Babys imitieren alles, was sie sehen, und lernen ihre Umwelt durch Berühren und Anfassen ganz genau kennen. Streckt man einem Baby die Zunge heraus, so wird es ebenfalls seine Zunge herausstrecken. Das kindliche Gehirn ist in der Lage eine enorme Anzahl an Verhaltensweisen abzuspeichern. Begegnet dem Kind später einmal dieselbe Situation, wird das abgespeicherte Verhalten abgerufen und ausgeführt. So können sich Kinder der unmittelbaren Lebensumgebung mit ihren Sitten und Gebräuchen anpassen. Kinder übernehmen automatisch die grundlegenden Verhaltensweisen, Überzeugungen und Einstellungen ihrer Eltern und Bezugspersonen. Dieses Verhalten und die Meinungen werden im Unterbewusstsein fest verdrahtet und das Kind handelt sein ganzes Leben danach – sofern diese nicht umprogrammiert werden.

Spiegelneuronen nehmen aber nicht alles auf

Nachdem die Spiegelneuronen aktiv waren und die entsprechenden Emotionen wachgerufen sind, setzt anschließend in der Regel eine Aktionshemmung ein. Dies ist notwendig, damit sie nicht wahllos jedes beobachtete Verhalten imitieren und nicht durchgehend von den Gefühlen anderer übermannt werden. Aktionshemmungen treten beispielsweise auf, wenn sie zum Zeitpunkt der Beobachtung starke eigene Gefühle haben, die dann die simulierten Emotionen überlagern. Die Aktionshemmung kann aber auch durch ihren Verstand erfolgen.
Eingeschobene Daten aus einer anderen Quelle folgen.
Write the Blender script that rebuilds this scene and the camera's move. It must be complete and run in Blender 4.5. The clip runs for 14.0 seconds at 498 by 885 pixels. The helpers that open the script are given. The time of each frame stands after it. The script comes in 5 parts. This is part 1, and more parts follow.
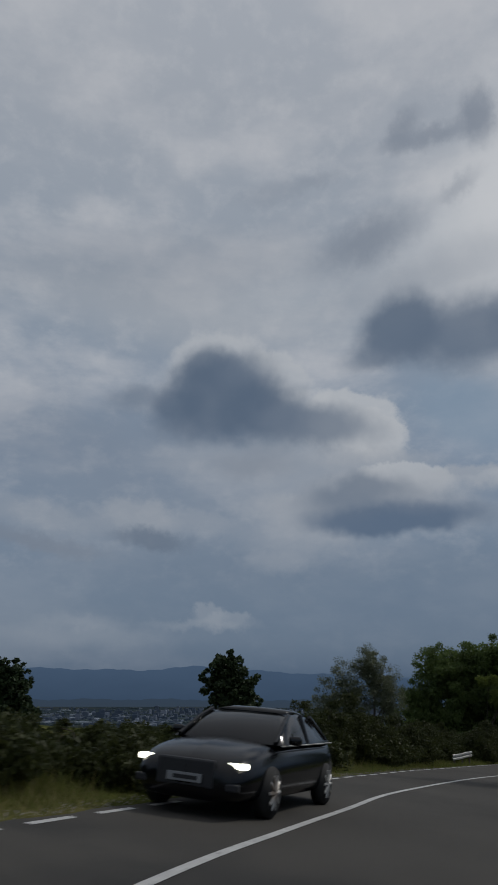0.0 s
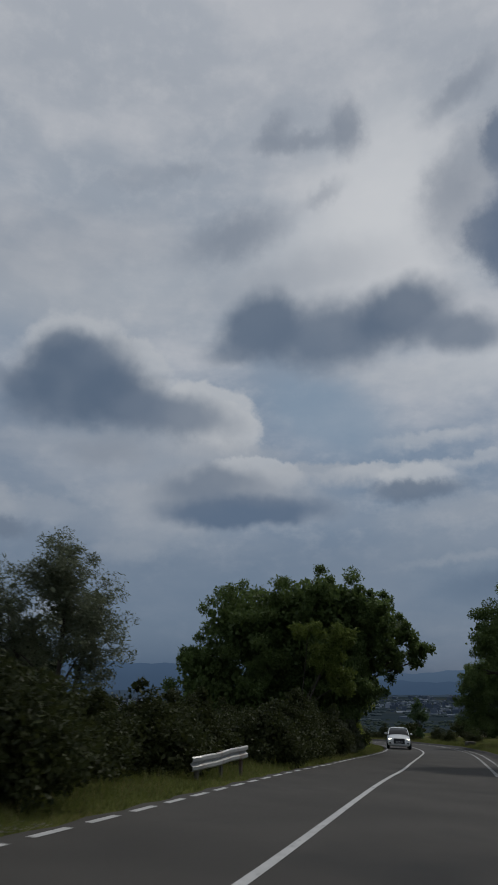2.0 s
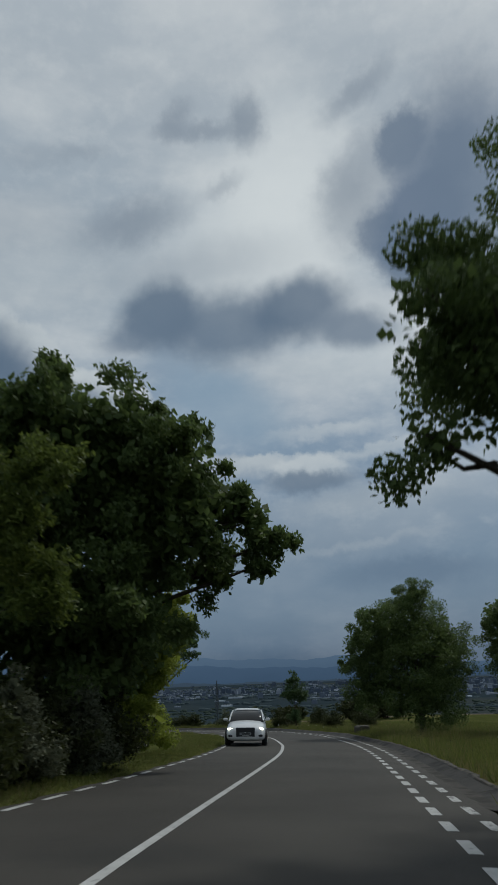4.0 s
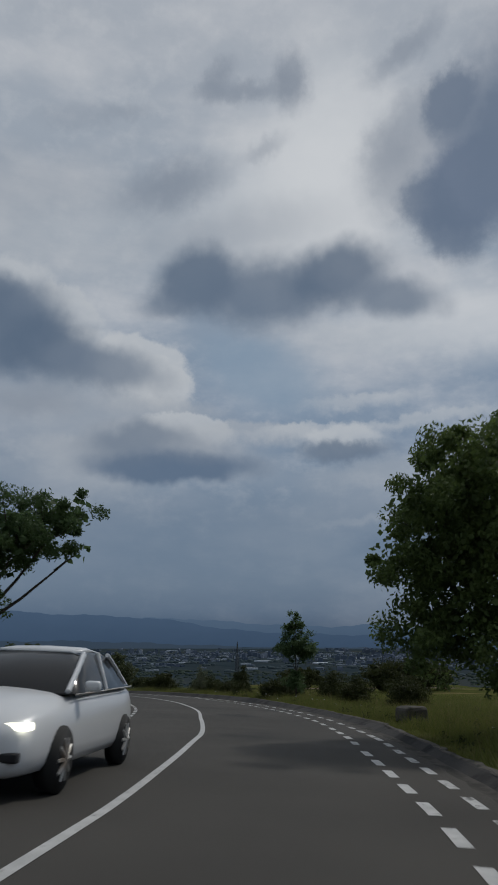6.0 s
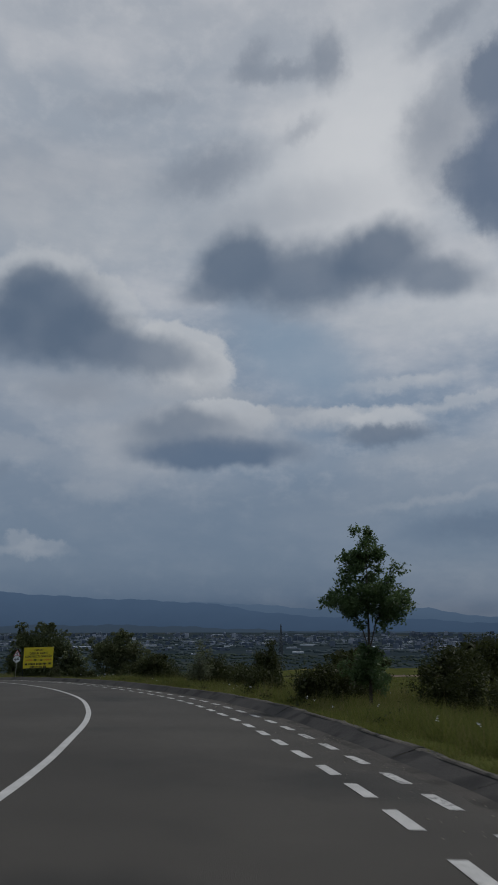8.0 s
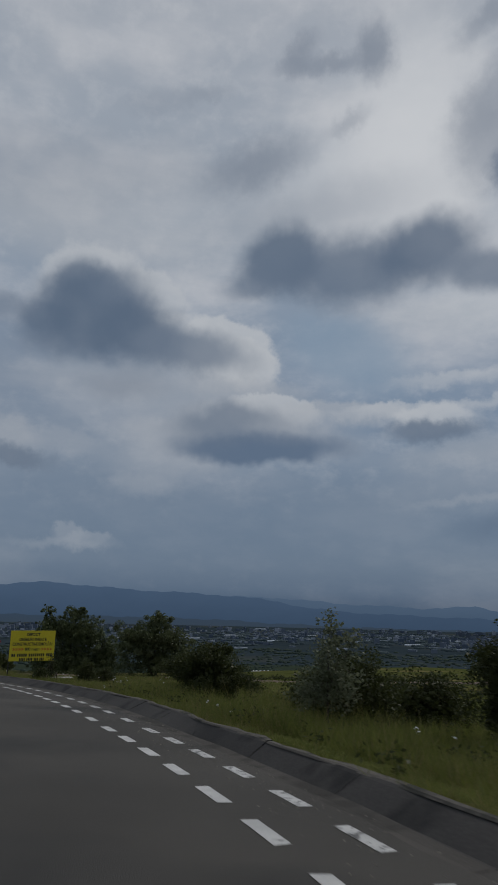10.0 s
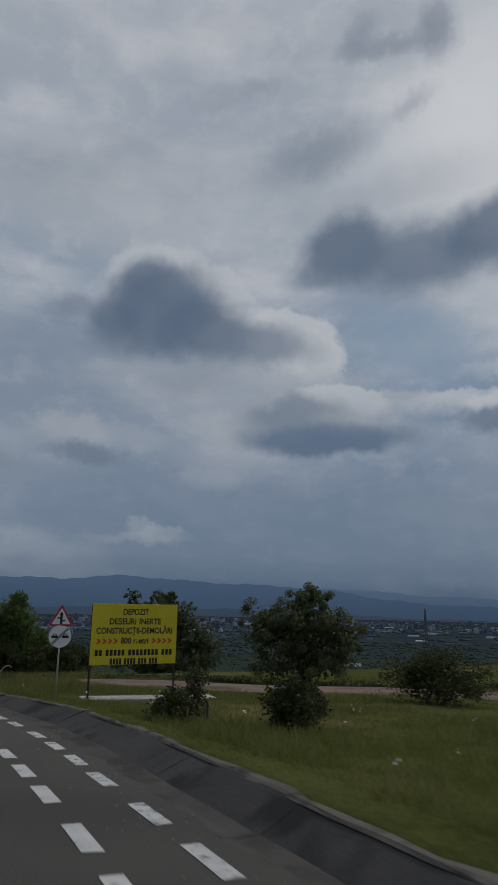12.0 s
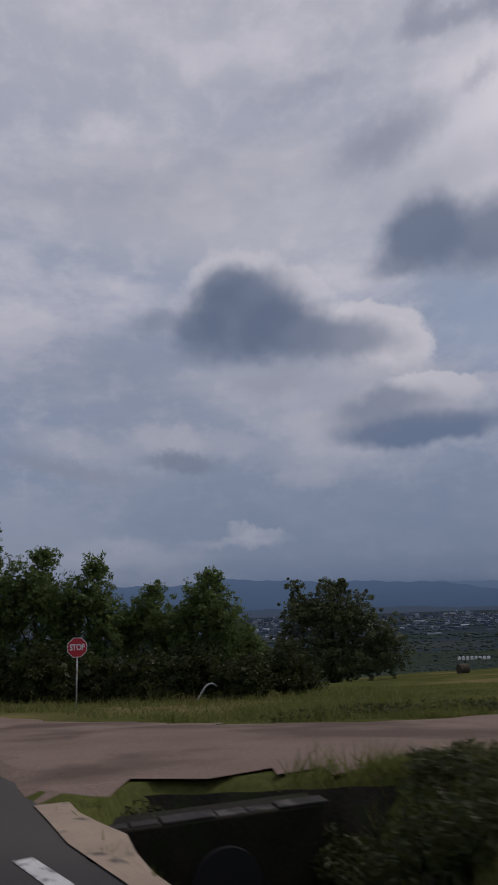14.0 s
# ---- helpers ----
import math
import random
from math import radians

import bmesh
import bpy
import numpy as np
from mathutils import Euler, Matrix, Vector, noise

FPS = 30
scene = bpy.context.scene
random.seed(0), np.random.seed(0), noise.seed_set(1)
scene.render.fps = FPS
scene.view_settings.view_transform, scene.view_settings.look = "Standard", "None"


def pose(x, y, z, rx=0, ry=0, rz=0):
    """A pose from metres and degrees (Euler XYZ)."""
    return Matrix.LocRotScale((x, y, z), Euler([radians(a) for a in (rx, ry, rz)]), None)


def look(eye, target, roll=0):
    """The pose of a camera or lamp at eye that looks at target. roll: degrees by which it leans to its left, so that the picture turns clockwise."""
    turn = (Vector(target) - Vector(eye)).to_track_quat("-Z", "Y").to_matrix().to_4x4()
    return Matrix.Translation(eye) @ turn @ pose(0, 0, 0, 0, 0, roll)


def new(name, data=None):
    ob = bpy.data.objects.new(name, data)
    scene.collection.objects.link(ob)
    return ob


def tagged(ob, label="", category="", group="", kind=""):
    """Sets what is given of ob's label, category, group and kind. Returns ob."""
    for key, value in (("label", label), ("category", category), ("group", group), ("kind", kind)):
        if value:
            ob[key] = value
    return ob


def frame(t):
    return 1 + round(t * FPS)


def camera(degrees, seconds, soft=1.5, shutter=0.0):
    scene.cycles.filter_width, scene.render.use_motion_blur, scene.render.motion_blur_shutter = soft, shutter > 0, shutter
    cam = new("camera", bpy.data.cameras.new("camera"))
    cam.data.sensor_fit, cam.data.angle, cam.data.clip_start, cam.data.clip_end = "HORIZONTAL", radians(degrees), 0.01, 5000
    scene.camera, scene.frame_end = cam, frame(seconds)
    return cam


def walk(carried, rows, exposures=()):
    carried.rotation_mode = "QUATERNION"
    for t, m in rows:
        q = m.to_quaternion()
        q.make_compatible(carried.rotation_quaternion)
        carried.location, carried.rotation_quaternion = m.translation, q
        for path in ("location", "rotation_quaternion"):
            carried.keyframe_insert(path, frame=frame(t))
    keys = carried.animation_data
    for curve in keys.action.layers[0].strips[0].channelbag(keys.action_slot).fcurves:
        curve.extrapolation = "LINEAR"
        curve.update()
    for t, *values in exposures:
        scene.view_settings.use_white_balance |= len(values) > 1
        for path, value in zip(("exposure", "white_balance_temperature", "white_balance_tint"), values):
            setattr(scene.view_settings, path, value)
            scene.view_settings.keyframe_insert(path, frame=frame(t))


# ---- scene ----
cam = camera(39.35, 14.0, soft=1.6, shutter=0.2)
PATH = (  # seconds, x, y, z, tilt up, roll, yaw
    (0.0, -0.000, -0.000, 4.256, 19.22, 0.45, 0.00),
    (0.5, 2.101, 6.700, 3.831, 19.40, -0.59, -3.59),
    (1.0, 4.258, 13.108, 3.353, 19.35, -1.10, -6.76),
    (1.5, 6.562, 19.363, 2.885, 18.65, -0.87, -10.48),
    (2.0, 9.119, 25.473, 2.430, 18.47, -0.20, -12.48),
    (2.5, 11.961, 31.424, 1.958, 18.72, -0.53, -13.30),
    (3.0, 15.018, 37.277, 1.475, 18.41, -1.37, -15.79),
    (3.5, 18.198, 43.108, 0.980, 18.20, -2.90, -21.35),
    (4.0, 21.548, 48.875, 0.446, 17.56, -2.25, -21.39),
    (4.5, 24.884, 54.760, -0.039, 16.87, -1.52, -20.96),
    (5.0, 28.062, 60.705, -0.510, 16.17, -0.81, -20.21),
    (5.5, 31.019, 66.609, -0.971, 15.50, -0.21, -19.32),
    (6.0, 33.729, 72.366, -1.409, 14.93, 0.20, -18.45),
    (6.5, 36.171, 77.892, -1.814, 14.49, 0.30, -17.77),
    (7.0, 38.316, 83.190, -2.195, 14.23, 0.01, -17.46),
    (7.5, 40.119, 88.564, -2.588, 13.88, 0.21, -16.71),
    (8.0, 41.655, 93.914, -2.933, 13.71, 0.10, -14.87),
    (8.5, 42.811, 99.209, -3.264, 13.57, 0.23, -13.72),
    (9.0, 43.586, 104.474, -3.587, 13.45, 0.54, -12.93),
    (9.5, 44.011, 109.745, -3.904, 13.34, 0.95, -12.19),
    (10.0, 44.126, 115.055, -4.220, 13.26, 1.39, -11.17),
    (10.5, 43.956, 120.435, -4.544, 13.19, 1.79, -9.54),
    (11.0, 43.485, 125.927, -4.887, 13.13, 2.07, -6.98),
    (11.5, 42.596, 131.642, -5.247, 13.13, 1.81, -5.65),
    (12.0, 41.453, 137.345, -5.610, 12.54, 1.14, -5.46),
    (12.5, 39.957, 142.751, -5.982, 12.54, 0.69, -5.42),
    (13.0, 38.222, 147.902, -6.345, 12.51, 0.91, -2.81),
    (13.5, 36.121, 152.860, -6.657, 12.58, -0.29, 0.53),
    (14.0, 33.388, 157.373, -6.999, 12.62, -2.18, 2.36),
)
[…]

Bei Kleinkindern sind diese Aktionshemmungen übrigens wesentlich schwächer ausgeprägt, sodass sie dazu neigen, fast alles nachzumachen.

„Keine Erziehung kann später auslöschen, was in der Konstruktiven Epoche der Kindheit inkarniert wurde.“ (Maria Montessori)

Psychische Mimikry im Überblick

  • Beobachtetes Verhalten wird intuitiv nachgeahmt.
  • Beobachtete Emotionen werden automatisch nachempfunden (emotionale Empathie).
  • Wenn zwei Menschen eine emotionale Verbindung haben (in der Psychologie „Rapport“ genannt), werden sie unbewusst auch ihre Körpersprache harmonisieren, zum Beispiel durch das Einnehmen einer ähnlichen Sitzposition.